GIVEN INFORMATION →

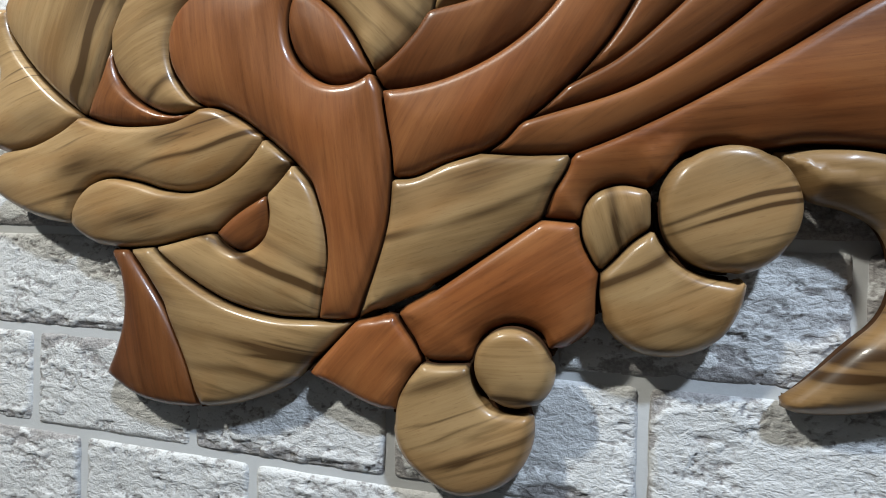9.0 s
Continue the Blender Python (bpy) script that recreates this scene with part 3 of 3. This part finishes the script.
def brick_mesh(seed, nx, nz, worn=0.0):
    """A rough split-face brick: flaky ledges and cracks, more of them towards one long and one short border."""
    rnd = random.Random(seed)
    low, side = rnd.choice((-1, -1, -1, 1)), rnd.choice((1, 1, -1))
    calm = rnd.uniform(-0.25, 0.25)
    verts, chips = [], []

    def wave(x, z, wide, tall, layer):
        return noise.noise(Vector((x / wide + seed * 3.7, z / tall + layer * 5.3, seed * 1.9 + layer)))

    for j in range(nz + 1):
        for i in range(nx + 1):
            u, v = i / nx, j / nz
            x, z = (u - 0.5) * BW, (v - 0.5) * BH
            wx = 0.0009 * noise.noise(Vector((z * 45, seed, u)))
            wz = 0.0008 * noise.noise(Vector((x * 40, seed, v + 7)))
            ex, ez = min(u, 1 - u) * BW, min(v, 1 - v) * BH
            r = 0.0055
            cx, cz = max(r - ex, 0), max(r - ez, 0)
            if cx > 0 and cz > 0:
                over = math.hypot(cx, cz)
                pull = max(over - r, 0) * 0.8
                x -= math.copysign(pull * cx / over, x)
                z -= math.copysign(pull * cz / over, z)
                e = max(r - over, 0)
            else:
                e = min(ex, ez)
            a, b = x * 1000, z * 1000
            to_low = (v if low < 0 else 1 - v) * BH * 1000
            to_side = (u if side < 0 else 1 - u) * BW * 1000
            edge = max(0, 1 - to_low / (16 + 9 * wave(a, b, 30, 30, 1))) + 0.7 * max(0, 1 - to_side / (11 + 7 * wave(a, b, 20, 20, 2)))
            patch = min(1.0, max(0.0, 0.34 + calm + 1.6 * wave(a, b, 34, 24, 3) + edge))
            n1 = wave(a, b + 2.5 * wave(a, b, 9, 9, 9), 30, 8.5, 4)
            n2 = wave(a, b + 2.0 * wave(a, b, 7, 7, 8), 15, 5.5, 5)
            crack = max(max(0, 1 - abs(n1) / (0.05 + 0.07 * edge)), 0.8 * max(0, 1 - abs(n2) / (0.06 + 0.06 * edge))) * patch
            ledge = (math.tanh(7 * n1) * 0.75 + math.tanh(6 * n2) * 0.40) * patch
            bare = min(1.0, max(0.0, (edge * 0.9 + 0.9 * wave(a, b, 24, 13, 6) - 0.50 + worn) * 5))
            y = 0.6 * wave(a, b, 40, 26, 7) + 0.30 * wave(a, b, 11, 6, 10) + 0.26 * wave(a, b, 4.5, 2.8, 11)
            y += 1.0 * ledge - 2.1 * crack - 1.1 * bare
            y = y / 1000 * min(1.0, 0.2 + e / 0.004)
            if e < 0.005:
                y -= 0.0026 * (1 - e / 0.005) ** 2
            verts.append((x + wx, -y, z + wz))
            chips.append(min(1.0, max(crack, 0.95 * bare, 0.3 * max(0, -ledge))))
    faces = [(j * (nx + 1) + i, j * (nx + 1) + i + 1, (j + 1) * (nx + 1) + i + 1, (j + 1) * (nx + 1) + i) for j in range(nz) for i in range(nx)]
    edge = [i for i in range(nx)] + [j * (nx + 1) + nx for j in range(nz)] + [nz * (nx + 1) + i for i in range(nx, 0, -1)] + [j * (nx + 1) for j in range(nz, 0, -1)]
    start = len(verts)
    for i in edge:
        x, y, z = verts[i]
        verts.append((x * 1.012, BD, z * 1.02))
        chips.append(0.0)
    m = len(edge)
    faces += [(edge[(k + 1) % m], edge[k], start + k, start + (k + 1) % m) for k in range(m)]
    return verts, faces, chips


def link_mesh(name, verts, faces, chips):
    me = bpy.data.meshes.new(name)
    me.from_pydata(verts, [], faces)
    me.polygons.foreach_set("use_smooth", [True] * len(me.polygons))
    c = me.attributes.new("chip", "FLOAT", "POINT")
    c.data.foreach_set("value", chips)
    me.materials.append(BRICK)
    return me


near_meshes = [link_mesh("brick", *brick_mesh(s, 92, 46)) for s in range(1, 13)]
bare_mesh = link_mesh("brick", *brick_mesh(13, 92, 46, 0.36))      # one brick has lost most of its wash
far_kinds = [brick_mesh(s, 8, 4) for s in range(21, 25)]
far_v, far_f, far_c = [], [], []
rnd = random.Random(5)
# first course's lower joint and first upright joint, then a third of a brick over at each course down
for k in range(-20, 21):
    z = MID + 0.2515 + PITCH_Z * (0.5 - k)
    if z < BH / 2 or z > TOP - BH / 2:
        continue
    first = 0.080 + STEP * k + PITCH_X / 2
    first -= PITCH_X * math.floor((first - X0 - BW / 2) / PITCH_X)
    x = first
    while x < X1 - BW / 2:
        near = -1.25 < x < 0.62 and 0.93 < z < 2.12
        if near:
            kind = rnd.choice(near_meshes)
            ob = new("brick", bare_mesh if abs(x - 0.053) < 0.05 and abs(z - 1.437) < 0.03 else kind)
            ob.location = (x, WALL_Y + 0.0005 + rnd.uniform(-0.0005, 0.001), z)
            ob.rotation_euler = (0, rnd.choice((0, 0, math.pi)), 0)
            ob.parent = wall
        else:
            v, f, c = rnd.choice(far_kinds)
            base = len(far_v)
            far_v += [(a + x, b + WALL_Y, d + z) for a, b, d in v]
            far_f += [tuple(i + base for i in q) for q in f]
            far_c += c
        x += PITCH_X
rest = new("outer_bricks", link_mesh("outer_bricks", far_v, far_f, far_c))
rest.parent = wall
tagged(rest, kind="stuff")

WORK TO BE COMPLETED →
Each line of the data is to be duplicated exactly; pictures stay out of the copy.

RESPONSE BELOW →
9.0 s
Continue the Blender Python (bpy) script that recreates this scene with part 3 of 3. This part finishes the script.
def brick_mesh(seed, nx, nz, worn=0.0):
    """A rough split-face brick: flaky ledges and cracks, more of them towards one long and one short border."""
    rnd = random.Random(seed)
    low, side = rnd.choice((-1, -1, -1, 1)), rnd.choice((1, 1, -1))
    calm = rnd.uniform(-0.25, 0.25)
    verts, chips = [], []

    def wave(x, z, wide, tall, layer):
        return noise.noise(Vector((x / wide + seed * 3.7, z / tall + layer * 5.3, seed * 1.9 + layer)))

    for j in range(nz + 1):
        for i in range(nx + 1):
            u, v = i / nx, j / nz
            x, z = (u - 0.5) * BW, (v - 0.5) * BH
            wx = 0.0009 * noise.noise(Vector((z * 45, seed, u)))
            wz = 0.0008 * noise.noise(Vector((x * 40, seed, v + 7)))
            ex, ez = min(u, 1 - u) * BW, min(v, 1 - v) * BH
            r = 0.0055
            cx, cz = max(r - ex, 0), max(r - ez, 0)
            if cx > 0 and cz > 0:
                over = math.hypot(cx, cz)
                pull = max(over - r, 0) * 0.8
                x -= math.copysign(pull * cx / over, x)
                z -= math.copysign(pull * cz / over, z)
                e = max(r - over, 0)
            else:
                e = min(ex, ez)
            a, b = x * 1000, z * 1000
            to_low = (v if low < 0 else 1 - v) * BH * 1000
            to_side = (u if side < 0 else 1 - u) * BW * 1000
            edge = max(0, 1 - to_low / (16 + 9 * wave(a, b, 30, 30, 1))) + 0.7 * max(0, 1 - to_side / (11 + 7 * wave(a, b, 20, 20, 2)))
            patch = min(1.0, max(0.0, 0.34 + calm + 1.6 * wave(a, b, 34, 24, 3) + edge))
            n1 = wave(a, b + 2.5 * wave(a, b, 9, 9, 9), 30, 8.5, 4)
            n2 = wave(a, b + 2.0 * wave(a, b, 7, 7, 8), 15, 5.5, 5)
            crack = max(max(0, 1 - abs(n1) / (0.05 + 0.07 * edge)), 0.8 * max(0, 1 - abs(n2) / (0.06 + 0.06 * edge))) * patch
            ledge = (math.tanh(7 * n1) * 0.75 + math.tanh(6 * n2) * 0.40) * patch
            bare = min(1.0, max(0.0, (edge * 0.9 + 0.9 * wave(a, b, 24, 13, 6) - 0.50 + worn) * 5))
            y = 0.6 * wave(a, b, 40, 26, 7) + 0.30 * wave(a, b, 11, 6, 10) + 0.26 * wave(a, b, 4.5, 2.8, 11)
            y += 1.0 * ledge - 2.1 * crack - 1.1 * bare
            y = y / 1000 * min(1.0, 0.2 + e / 0.004)
            if e < 0.005:
                y -= 0.0026 * (1 - e / 0.005) ** 2
            verts.append((x + wx, -y, z + wz))
            chips.append(min(1.0, max(crack, 0.95 * bare, 0.3 * max(0, -ledge))))
    faces = [(j * (nx + 1) + i, j * (nx + 1) + i + 1, (j + 1) * (nx + 1) + i + 1, (j + 1) * (nx + 1) + i) for j in range(nz) for i in range(nx)]
    edge = [i for i in range(nx)] + [j * (nx + 1) + nx for j in range(nz)] + [nz * (nx + 1) + i for i in range(nx, 0, -1)] + [j * (nx + 1) for j in range(nz, 0, -1)]
    start = len(verts)
    for i in edge:
        x, y, z = verts[i]
        verts.append((x * 1.012, BD, z * 1.02))
        chips.append(0.0)
    m = len(edge)
    faces += [(edge[(k + 1) % m], edge[k], start + k, start + (k + 1) % m) for k in range(m)]
    return verts, faces, chips


def link_mesh(name, verts, faces, chips):
    me = bpy.data.meshes.new(name)
    me.from_pydata(verts, [], faces)
    me.polygons.foreach_set("use_smooth", [True] * len(me.polygons))
    c = me.attributes.new("chip", "FLOAT", "POINT")
    c.data.foreach_set("value", chips)
    me.materials.append(BRICK)
    return me


near_meshes = [link_mesh("brick", *brick_mesh(s, 92, 46)) for s in range(1, 13)]
bare_mesh = link_mesh("brick", *brick_mesh(13, 92, 46, 0.36))      # one brick has lost most of its wash
far_kinds = [brick_mesh(s, 8, 4) for s in range(21, 25)]
far_v, far_f, far_c = [], [], []
rnd = random.Random(5)
# first course's lower joint and first upright joint, then a third of a brick over at each course down
for k in range(-20, 21):
    z = MID + 0.2515 + PITCH_Z * (0.5 - k)
    if z < BH / 2 or z > TOP - BH / 2:
        continue
    first = 0.080 + STEP * k + PITCH_X / 2
    first -= PITCH_X * math.floor((first - X0 - BW / 2) / PITCH_X)
    x = first
    while x < X1 - BW / 2:
        near = -1.25 < x < 0.62 and 0.93 < z < 2.12
        if near:
            kind = rnd.choice(near_meshes)
            ob = new("brick", bare_mesh if abs(x - 0.053) < 0.05 and abs(z - 1.437) < 0.03 else kind)
            ob.location = (x, WALL_Y + 0.0005 + rnd.uniform(-0.0005, 0.001), z)
            ob.rotation_euler = (0, rnd.choice((0, 0, math.pi)), 0)
            ob.parent = wall
        else:
            v, f, c = rnd.choice(far_kinds)
            base = len(far_v)
            far_v += [(a + x, b + WALL_Y, d + z) for a, b, d in v]
            far_f += [tuple(i + base for i in q) for q in f]
            far_c += c
        x += PITCH_X
rest = new("outer_bricks", link_mesh("outer_bricks", far_v, far_f, far_c))
rest.parent = wall
tagged(rest, kind="stuff")